Roto este compromiso cívico y ético de evitar introducir por razones partidistas a los antisistema en el recinto democrático-constitucional español, Pablo Casado se ha comportado como un cómplice de las prácticas de Sánchez y, sin el más mínimo pudor, sin complejo alguno, sin reserva mental, ha establecido una relación con Vox que le ha proporcionado el gobierno de la Junta de Andalucía.

La confirmación de los efectos de la moción y de la política de Sánchez hacia el secesionismo se vio el 2-D en Andalucía, con la emergencia de Vox

Es cierto que no aparecen en las 90 medidas de gobierno pactadas con Ciudadanos, vestigios programáticos del partido populista, pero el hecho político se ha consumado y entre ambos —Sánchez y Casado— han roto las costuras del sistema que ha entrado en una fase distinta, sin líneas rojas. Y, también, sin márgenes dialécticos para que el uno reproche al otro pactos o entendimientos espurios.

Algo se rompió con la «coalición de rechazo» (180 diputados) que llevó en junio a la Moncloa a Pedro Sánchez. La confirmación de los efectos derivados de aquella moción de censura y de la política del presidente con el secesionismo catalán, se produjo el 2-D en Andalucía con la emergencia de Vox. La fractura institucional definitiva y, seguramente, irreversible es que el PSOE de Sánchez se desplaza a la izquierda-izquierda y el PP a la derecha-derecha al bascular sus posiciones hacia el entendimiento con los extremistas.

No hay ya inocentes en este proceso de deterioro del sistema político que nos aproxima a lo peor de las nuevas prácticas en varios países europeos

Pudo haber sido de manera distinta si las fuerzas constitucionalistas hubiesen formado el mismo bloque que en octubre de 2017 decidió salvaguardar al Estado de su autodestrucción aplicando en Cataluña el artículo 155. Cuando el independentismo catalán —con la inestimable ayuda de los nacionalismos vascos— rompió esa cohesión echando a Rajoy para colocar en Moncloa a un dependiente Sánchez, los recursos de protección del sistema frente a los radicalismos, saltaron por los aires.
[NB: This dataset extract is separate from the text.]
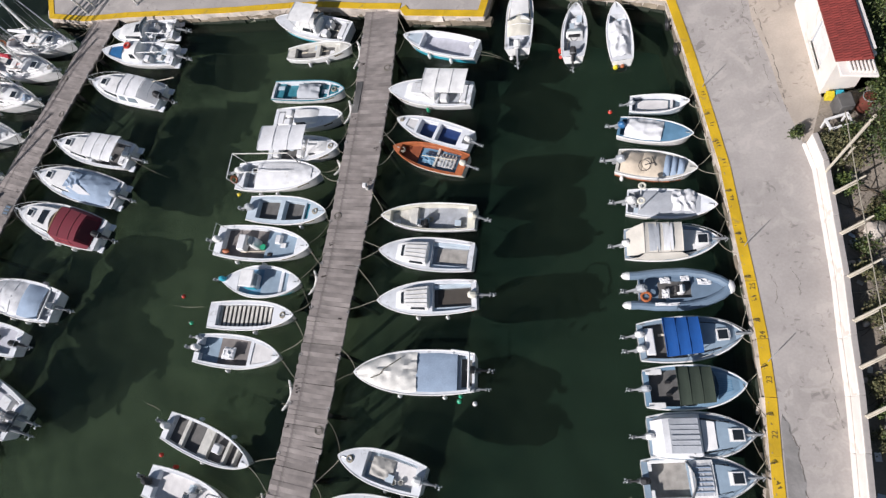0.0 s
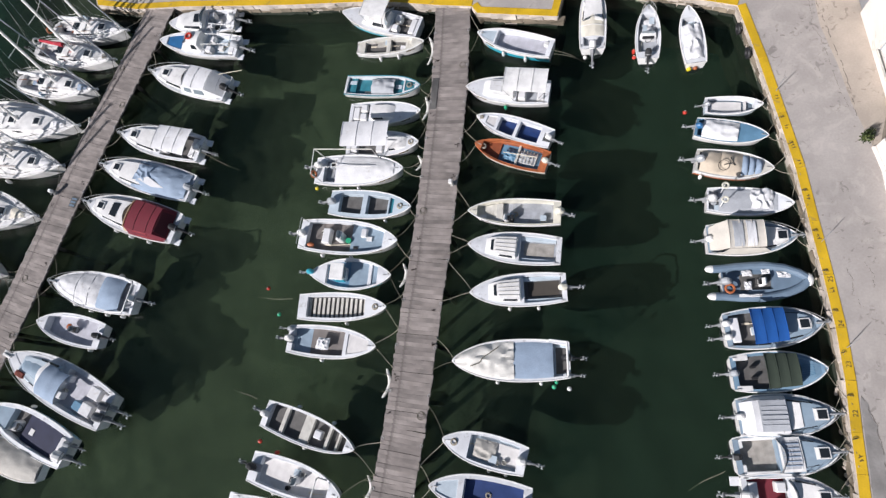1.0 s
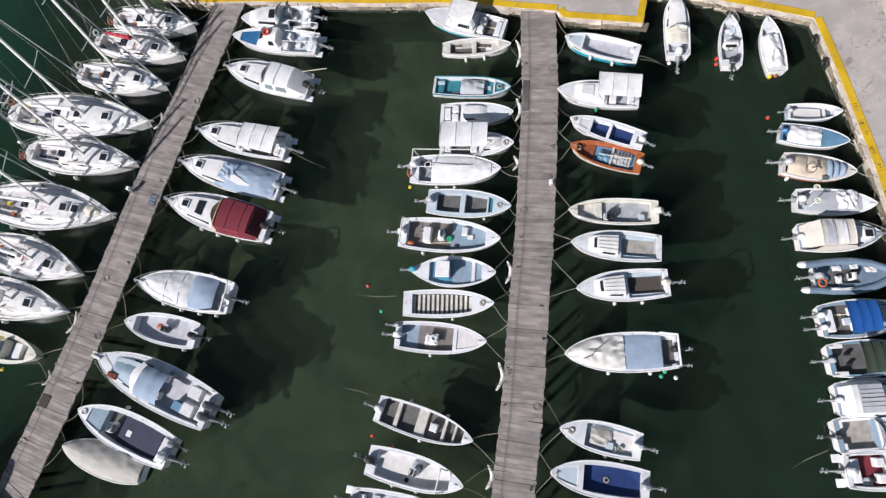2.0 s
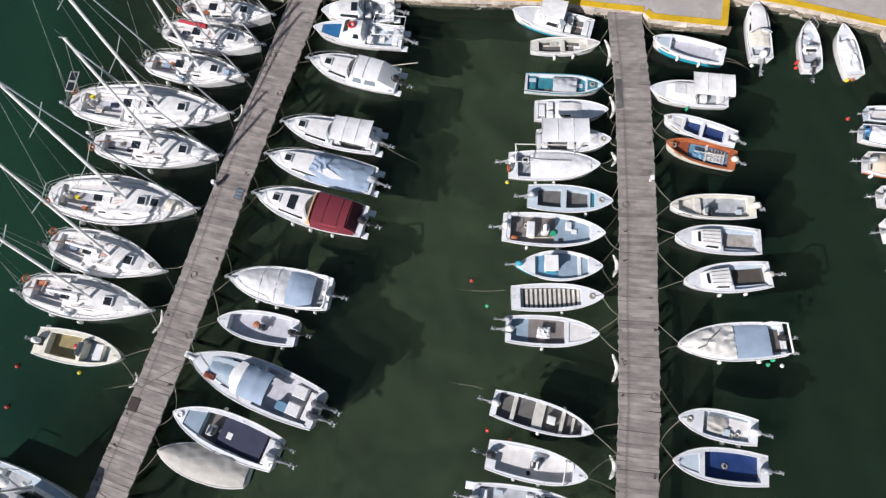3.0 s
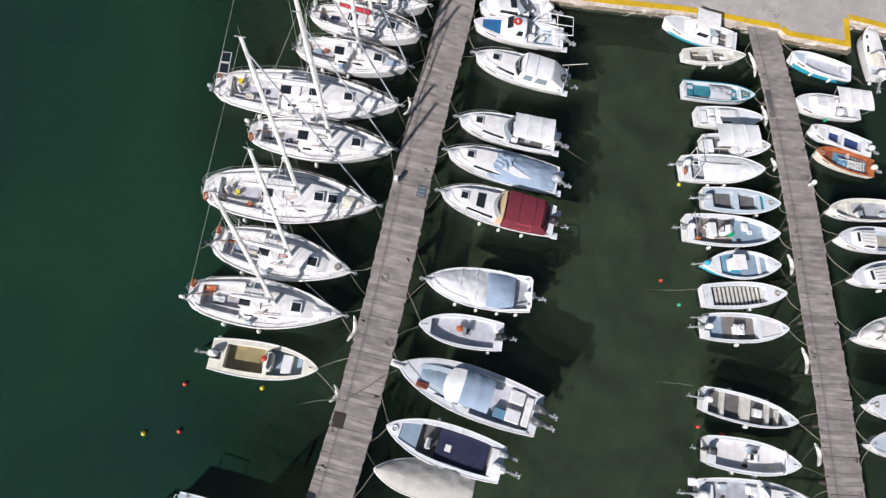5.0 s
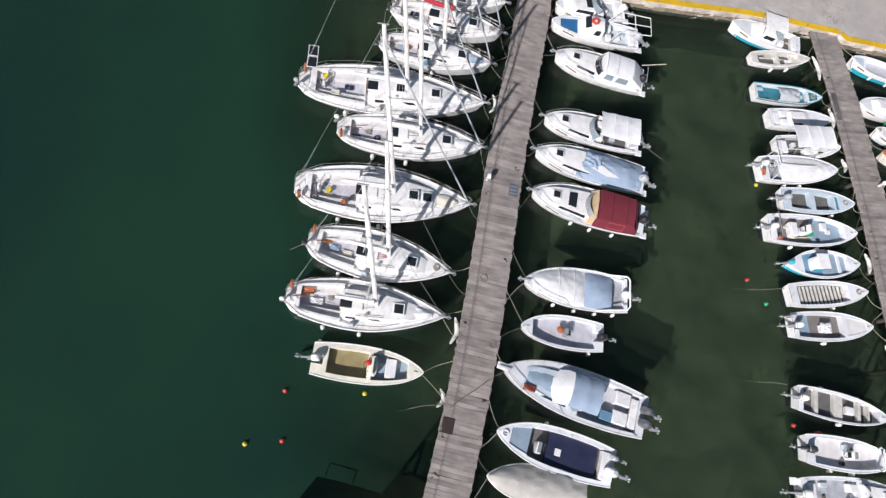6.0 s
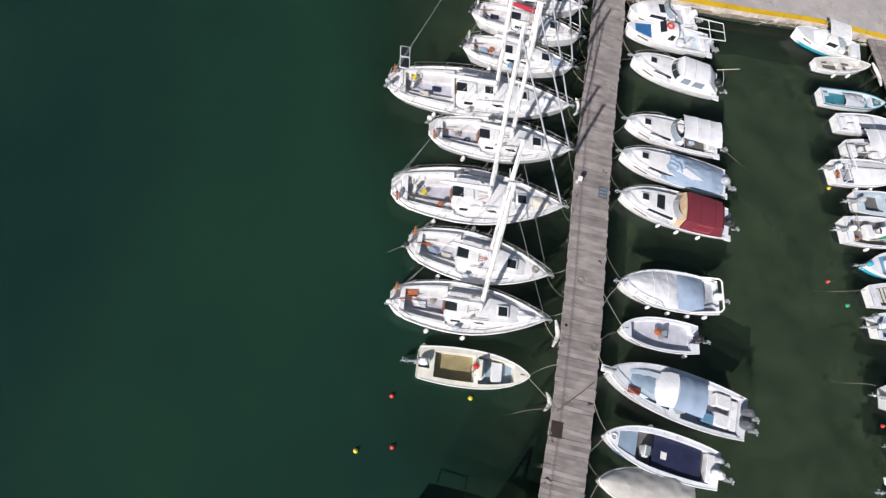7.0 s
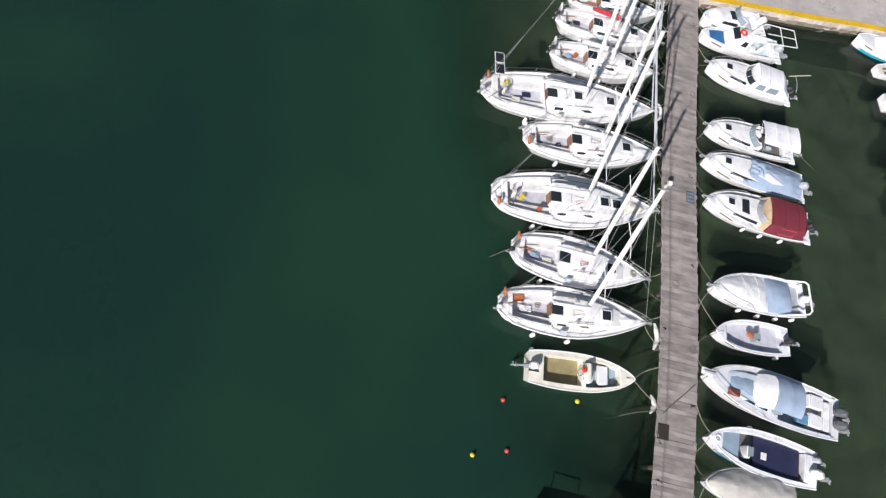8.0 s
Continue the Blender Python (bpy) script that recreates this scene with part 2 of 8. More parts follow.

No hay ya inocentes en este proceso de deterioro del sistema político español que nos aproxima a lo peor de las nuevas prácticas en varios países europeos. Apenas si queda la posibilidad de que Ciudadanos conserve un cierto margen de maniobra para vislumbrar un futuro que no pase por la dialéctica de los bloques y la polarización extrema.